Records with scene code

_ _ _

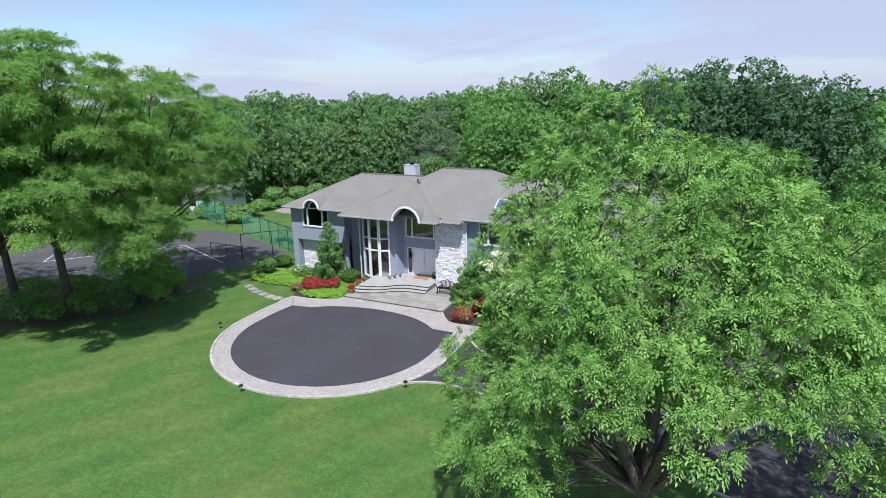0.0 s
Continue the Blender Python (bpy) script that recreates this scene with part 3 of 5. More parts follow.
def arch_light(cx, y, zs, r):
    """Half-round glazing with a white rim."""
    lite = empty("arched_window", (cx, y, zs))
    lite.parent = house
    bm = bmesh.new()
    bm.faces.new([bm.verts.new((r * math.cos(a), 0.02, r * math.sin(a))) for a in np.linspace(0, math.pi, 17)])
    part("pane", bm, M_GLASS, lite).visible_shadow = False
    bm = bmesh.new()
    rings = []
    for a in np.linspace(0, math.pi, 17):
        rings.append([bm.verts.new((rr * math.cos(a), yy, rr * math.sin(a))) for rr, yy in ((r - 0.06, -0.04), (r + 0.02, -0.04), (r + 0.02, 0.06), (r - 0.06, 0.06))])
    for r0, r1 in zip(rings, rings[1:]):
        for k in range(4):
            bm.faces.new((r0[k], r0[(k + 1) % 4], r1[(k + 1) % 4], r1[k]))
    bmesh.ops.recalc_face_normals(bm, faces=bm.faces)
    part("window_frame", bm, M_TRIM, lite)


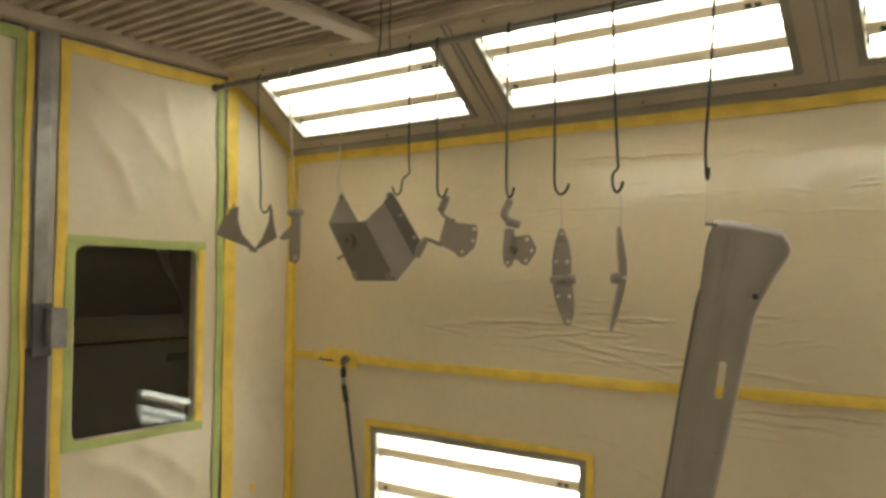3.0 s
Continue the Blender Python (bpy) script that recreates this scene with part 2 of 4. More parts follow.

_ _ _

_SET TASK:_ The records above must be printed exactly; the pictures stay out.

_THE OUTPUT:_
0.0 s
Continue the Blender Python (bpy) script that recreates this scene with part 3 of 5. More parts follow.
def arch_light(cx, y, zs, r):
    """Half-round glazing with a white rim."""
    lite = empty("arched_window", (cx, y, zs))
    lite.parent = house
    bm = bmesh.new()
    bm.faces.new([bm.verts.new((r * math.cos(a), 0.02, r * math.sin(a))) for a in np.linspace(0, math.pi, 17)])
    part("pane", bm, M_GLASS, lite).visible_shadow = False
    bm = bmesh.new()
    rings = []
    for a in np.linspace(0, math.pi, 17):
        rings.append([bm.verts.new((rr * math.cos(a), yy, rr * math.sin(a))) for rr, yy in ((r - 0.06, -0.04), (r + 0.02, -0.04), (r + 0.02, 0.06), (r - 0.06, 0.06))])
    for r0, r1 in zip(rings, rings[1:]):
        for k in range(4):
            bm.faces.new((r0[k], r0[(k + 1) % 4], r1[(k + 1) % 4], r1[k]))
    bmesh.ops.recalc_face_normals(bm, faces=bm.faces)
    part("window_frame", bm, M_TRIM, lite)


3.0 s
Continue the Blender Python (bpy) script that recreates this scene with part 2 of 4. More parts follow.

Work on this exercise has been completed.